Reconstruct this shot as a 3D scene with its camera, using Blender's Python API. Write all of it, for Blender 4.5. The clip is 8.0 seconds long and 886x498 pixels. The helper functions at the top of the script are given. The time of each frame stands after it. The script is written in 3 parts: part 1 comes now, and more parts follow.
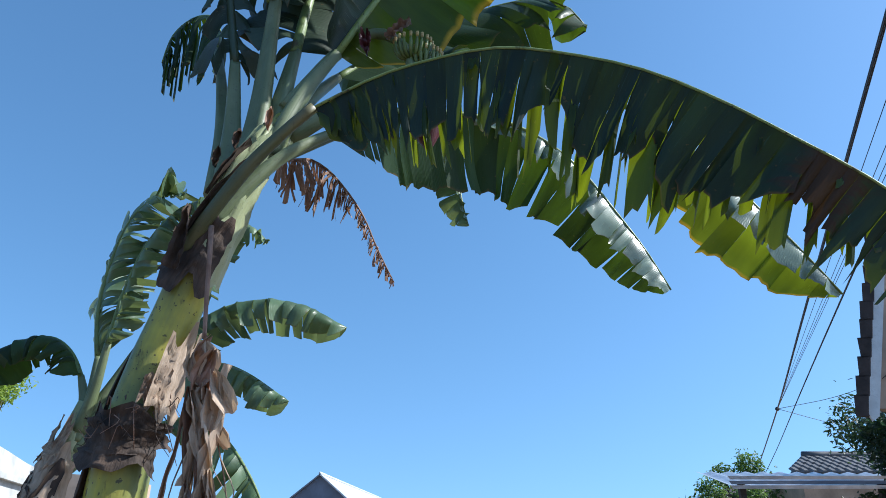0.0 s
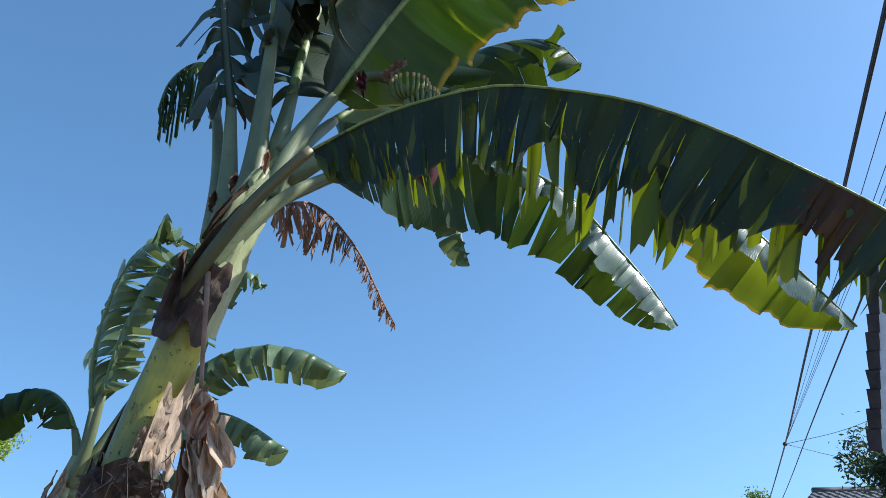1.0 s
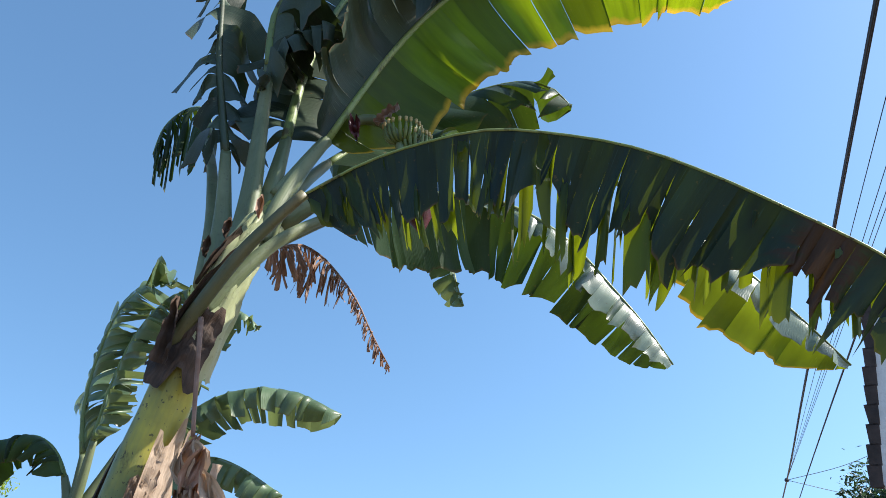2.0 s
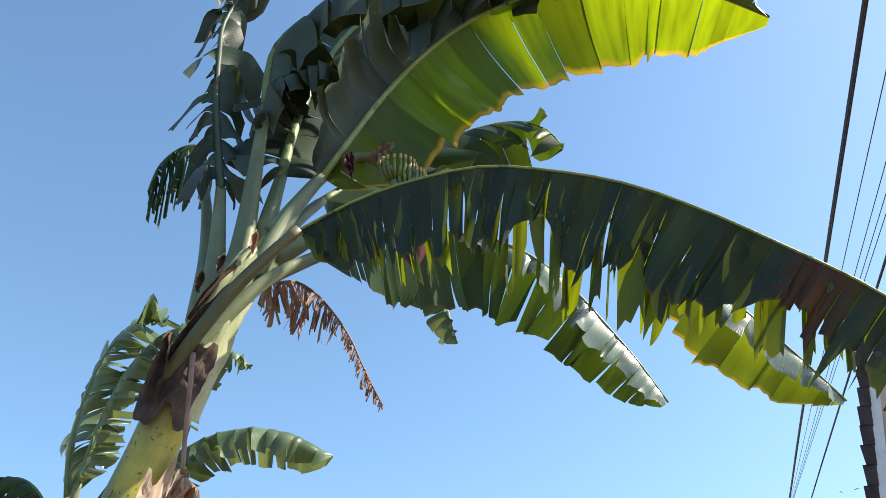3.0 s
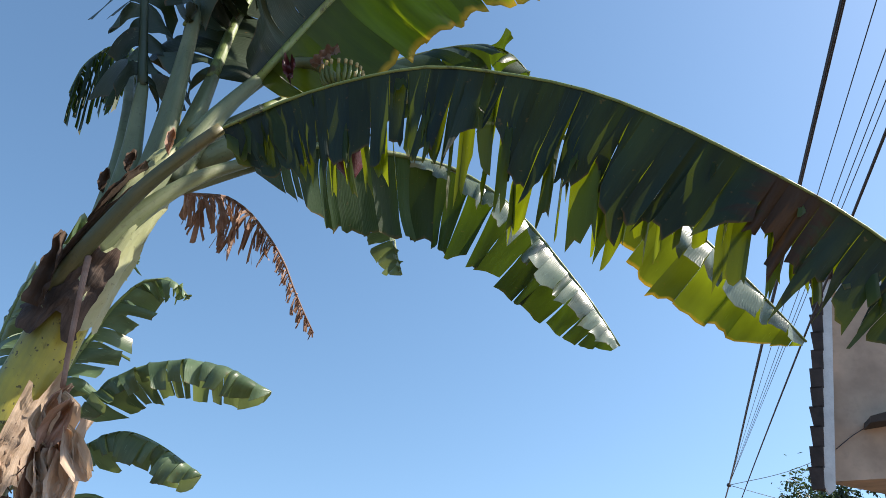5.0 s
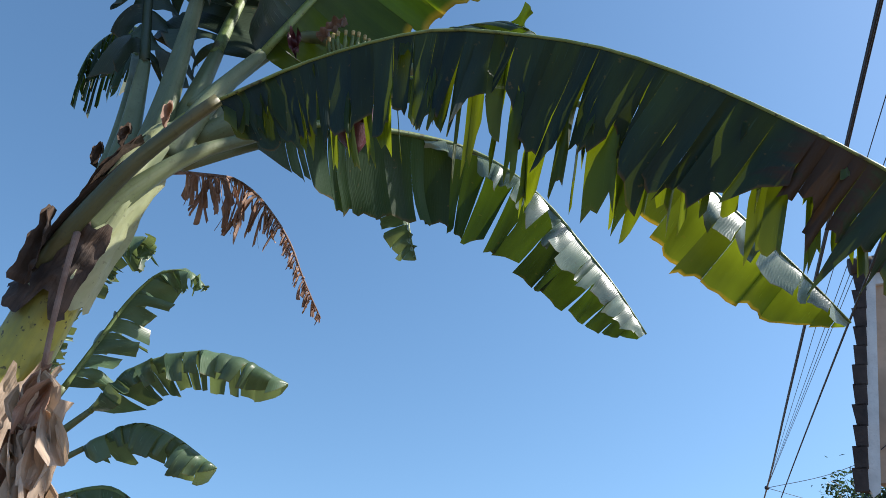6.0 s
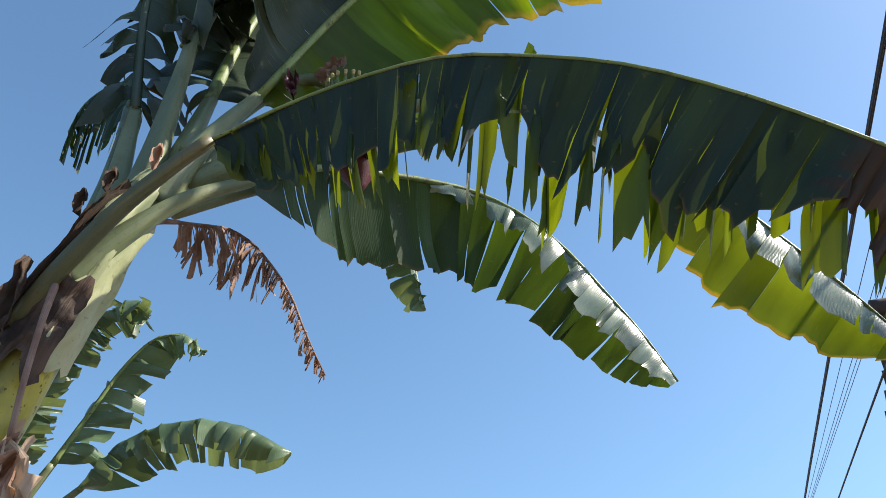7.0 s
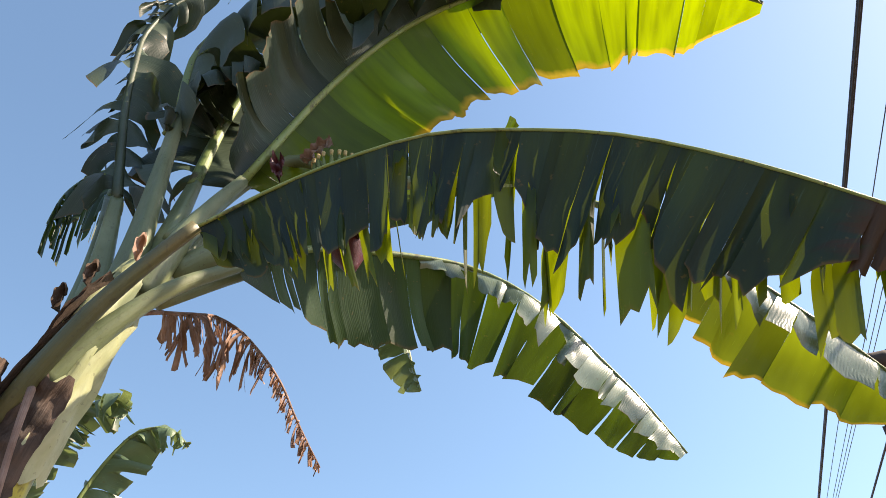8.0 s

WHAT IS REQUIRED ▸ Word for word, quote the full listing, omitting every picture.

RESPONSE ▸
Reconstruct this shot as a 3D scene with its camera, using Blender's Python API. Write all of it, for Blender 4.5. The clip is 8.0 seconds long and 886x498 pixels. The helper functions at the top of the script are given. The time of each frame stands after it. The script is written in 3 parts: part 1 comes now, and more parts follow.
0.0 s
1.0 s
2.0 s
3.0 s
5.0 s
6.0 s
7.0 s
8.0 s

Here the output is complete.